Ok I just imdb-ed them both and Marty "Yeah Yeah" York is still superior. Shit. They are both fine!
I also signed a Marty York fan page guest book.
So Mackenzie's treehouse. Is huge. And different colors.
We are hanging out and having so much fun that we both have to pee but can't break the fun spell by going back to the house. She tells me to pee off the side of the fort.

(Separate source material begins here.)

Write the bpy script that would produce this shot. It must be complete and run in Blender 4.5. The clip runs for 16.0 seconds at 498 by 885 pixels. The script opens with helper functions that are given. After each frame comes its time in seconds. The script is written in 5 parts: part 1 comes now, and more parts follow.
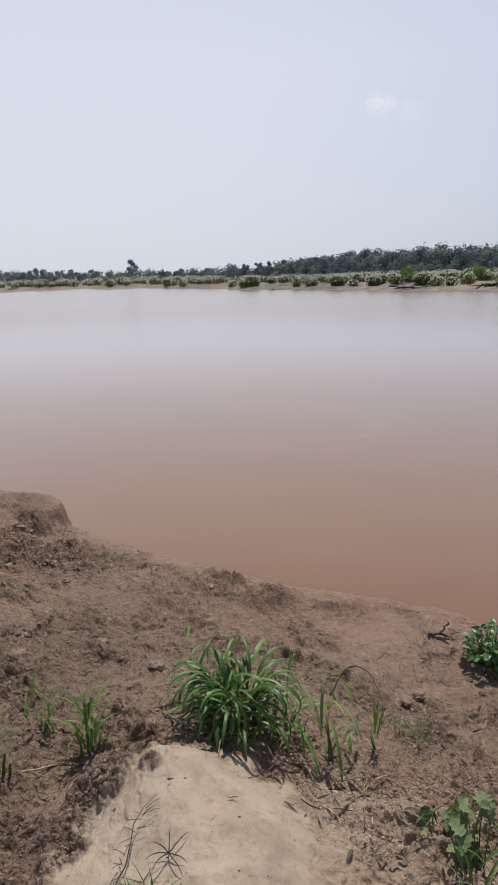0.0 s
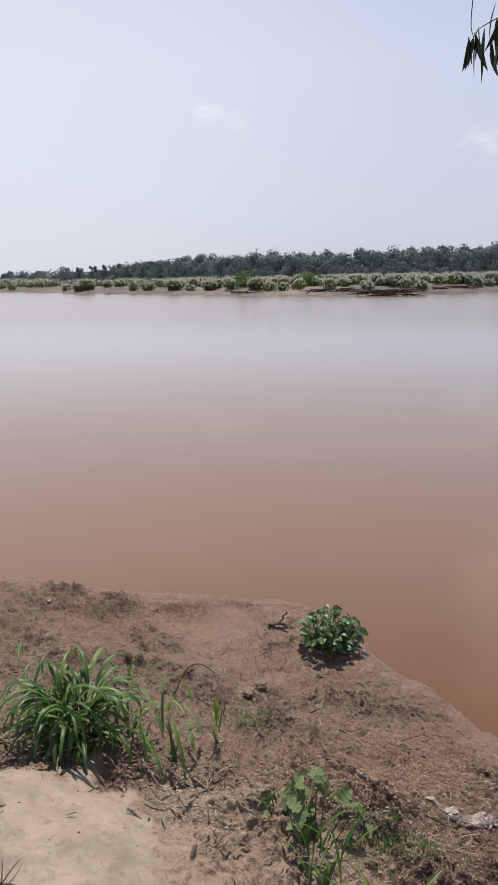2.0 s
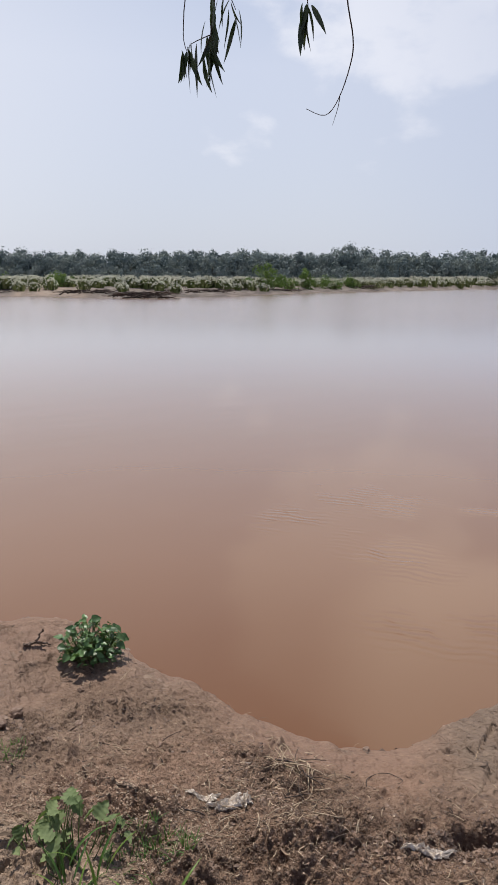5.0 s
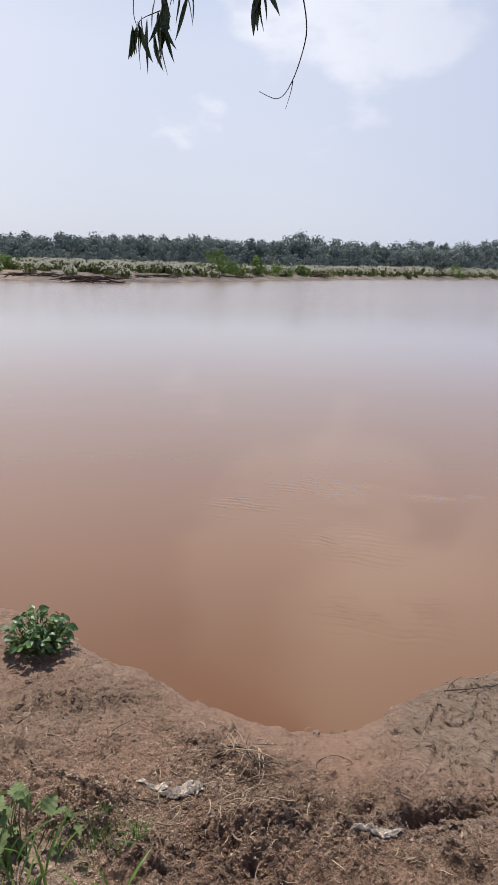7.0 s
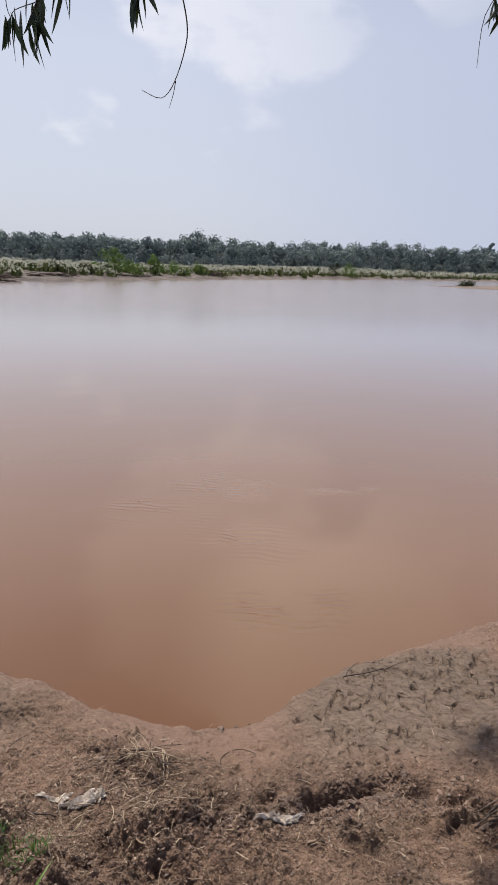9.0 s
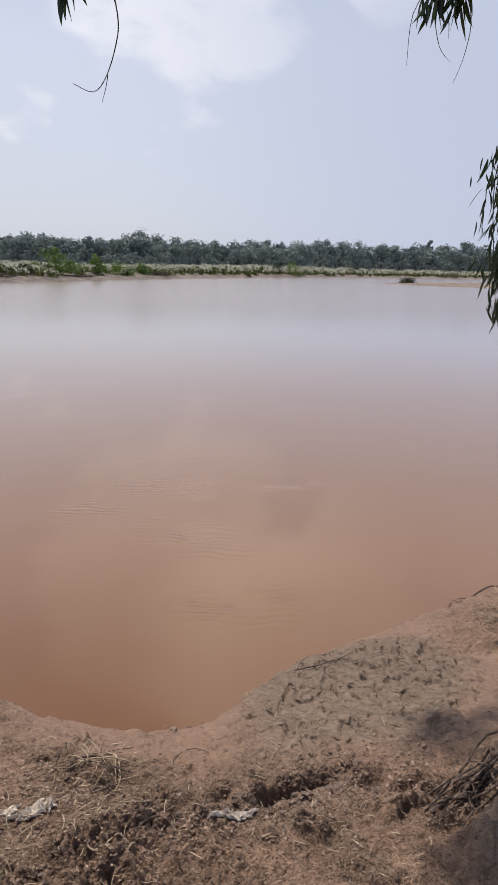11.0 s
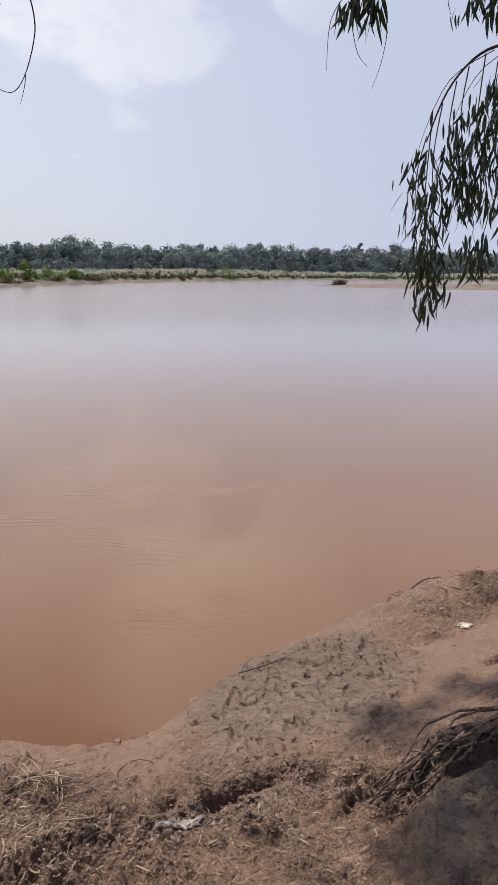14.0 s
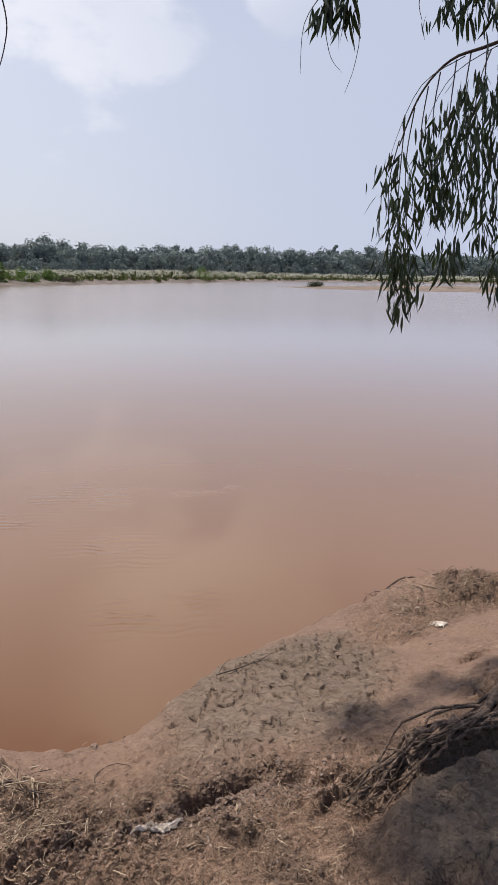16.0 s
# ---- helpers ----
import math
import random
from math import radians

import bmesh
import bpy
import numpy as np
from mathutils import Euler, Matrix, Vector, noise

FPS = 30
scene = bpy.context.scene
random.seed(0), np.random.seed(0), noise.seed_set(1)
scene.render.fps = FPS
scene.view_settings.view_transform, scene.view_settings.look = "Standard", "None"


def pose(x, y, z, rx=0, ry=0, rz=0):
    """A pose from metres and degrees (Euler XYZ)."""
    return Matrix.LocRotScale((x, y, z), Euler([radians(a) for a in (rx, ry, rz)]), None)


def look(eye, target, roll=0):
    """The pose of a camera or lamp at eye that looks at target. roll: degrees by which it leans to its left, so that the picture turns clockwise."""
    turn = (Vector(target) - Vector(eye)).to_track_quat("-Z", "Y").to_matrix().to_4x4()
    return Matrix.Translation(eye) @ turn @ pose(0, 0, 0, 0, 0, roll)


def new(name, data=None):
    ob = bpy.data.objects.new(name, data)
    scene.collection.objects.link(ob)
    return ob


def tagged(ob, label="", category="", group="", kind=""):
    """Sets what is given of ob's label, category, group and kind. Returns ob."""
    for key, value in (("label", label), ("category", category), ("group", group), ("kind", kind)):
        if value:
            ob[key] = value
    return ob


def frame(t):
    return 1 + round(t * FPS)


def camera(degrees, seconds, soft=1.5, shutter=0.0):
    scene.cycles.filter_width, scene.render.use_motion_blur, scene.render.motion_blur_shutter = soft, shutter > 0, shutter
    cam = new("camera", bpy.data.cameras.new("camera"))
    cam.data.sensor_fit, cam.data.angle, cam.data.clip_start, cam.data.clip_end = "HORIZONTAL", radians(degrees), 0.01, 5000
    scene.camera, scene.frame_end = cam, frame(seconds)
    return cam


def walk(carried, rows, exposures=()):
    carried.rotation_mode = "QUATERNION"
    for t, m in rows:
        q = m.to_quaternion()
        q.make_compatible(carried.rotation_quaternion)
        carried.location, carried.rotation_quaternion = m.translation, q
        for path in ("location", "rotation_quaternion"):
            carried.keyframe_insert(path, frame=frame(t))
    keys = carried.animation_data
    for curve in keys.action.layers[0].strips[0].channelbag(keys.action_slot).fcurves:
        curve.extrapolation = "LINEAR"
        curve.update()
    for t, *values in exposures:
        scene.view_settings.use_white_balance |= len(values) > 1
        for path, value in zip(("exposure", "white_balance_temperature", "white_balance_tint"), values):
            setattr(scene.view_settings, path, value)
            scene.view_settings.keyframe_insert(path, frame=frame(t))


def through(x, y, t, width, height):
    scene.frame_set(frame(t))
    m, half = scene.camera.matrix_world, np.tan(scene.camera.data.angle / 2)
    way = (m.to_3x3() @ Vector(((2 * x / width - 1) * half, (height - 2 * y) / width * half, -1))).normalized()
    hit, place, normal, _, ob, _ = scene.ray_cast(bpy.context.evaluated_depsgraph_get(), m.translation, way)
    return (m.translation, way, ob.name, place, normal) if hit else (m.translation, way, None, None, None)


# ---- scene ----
cam = camera(41.0, 16.0, soft=1.2)
PATH = [
    (0, (0.115, 0.025, 1.999), (0.083, 1.966, 1.518), -1.6),
    (0.5, (0.138, 0.008, 2.004), (0.283, 1.943, 1.516), -1.4),
    (1, (0.154, 0.008, 1.994), (0.466, 1.92, 1.498), -1.1),
    (1.5, (0.148, -0.005, 2.003), (0.504, 1.9, 1.508), -1.3),
    (2, (0.165, 0.01, 1.989), (0.594, 1.904, 1.51), -1.0),
    (2.5, (0.201, 0.009, 1.985), (0.753, 1.869, 1.502), -1.5),
    (3, (0.239, -0.002, 1.985), (0.951, 1.81, 1.526), -2.0),
    (3.5, (0.275, 0.002, 1.973), (1.168, 1.73, 1.507), -1.5),
    (4, (0.268, -0.011, 1.992), (1.329, 1.615, 1.512), 0.8),
    (4.2, (0.262, -0.013, 1.992), (1.326, 1.617, 1.528), 0.4),
    (6.5, (0.242, 0.011, 1.995), (1.351, 1.594, 1.48), 1.5),
    (7, (0.254, 0.01, 1.987), (1.437, 1.539, 1.476), 1.6),
    (7.5, (0.261, -0.004, 1.988), (1.531, 1.456, 1.483), 1.9),
    (8, (0.262, -0.014, 1.99), (1.586, 1.4, 1.495), 1.7),
    (8.5, (0.268, -0.016, 1.988), (1.626, 1.366, 1.495), 1.7),
    (9, (0.273, -0.023, 1.991), (1.672, 1.315, 1.486), 1.9),
    (11.5, (0.291, -0.036, 1.98), (1.811, 1.164, 1.481), 1.2),
    (12, (0.291, -0.041, 1.981), (1.832, 1.134, 1.486), 1.1),
    (12.5, (0.295, -0.042, 1.979), (1.853, 1.111, 1.489), 1.0),
    (13, (0.299, -0.045, 1.979), (1.882, 1.076, 1.492), 0.9),
    (13.5, (0.3, -0.043, 1.981), (1.9, 1.053, 1.494), 0.7),
    (14, (0.306, -0.044, 1.979), (1.915, 1.037, 1.488), 0.7),
    (14.5, (0.304, -0.048, 1.983), (1.914, 1.032, 1.492), 0.6),
    (15, (0.306, -0.048, 1.982), (1.921, 1.023, 1.488), 0.6),
    (15.5, (0.307, -0.048, 1.981), (1.936, 1.001, 1.485), 0.5),
    (16, (0.305, -0.049, 1.981), (1.953, 0.975, 1.495), 0.9),
]
walk(cam, [(t, look(eye, target, roll)) for t, eye, target, roll in PATH],
     exposures=[(0, -0.05, 6510, 10), (0.7, 0.06, 6520, 10), (1.5, -0.04, 6520, 10), (2, 0.04, 6540, 10), (3, -0.06, 6560, 10), (3.5, 0.0, 6580, 10), (4.2, 0.08, 6600, 10), (6.5, 0.09, 6630, 11), (7, 0.20, 6640, 11), (7.6, 0.08, 6645, 11), (9, 0.08, 6670, 11), (12, 0.13, 6720, 11), (14, 0.15, 6720, 11), (14.5, 0.27, 6720, 11), (14.9, 0.16, 6720, 11), (16, 0.15, 6720, 11)])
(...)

So here's what I do: I stand up and try to piss frontways, like a man, off this thing, which is very tall. And most of my piss is still in the treehouse in a puddle in front of me. And don't I look over and see Mackenzie, with her butt hanging off the side and peeing, DOWN, like a toilet. And doesn't her OLDER BROTHER walk up minutes later to which Mackenzie yells to him that I pee standing up and that I've peed all over their wicked boss treehouse.
Way to have my back, bitch!
Fast forward 10 years.
Phrank Martian will tell you that the my most sexy moment was peeing on a fire at the lake, standing up and facing forward. So, my first go at it wasn't a success, but I can put fires out whilst lisfting the old skirt now, Mackenzie.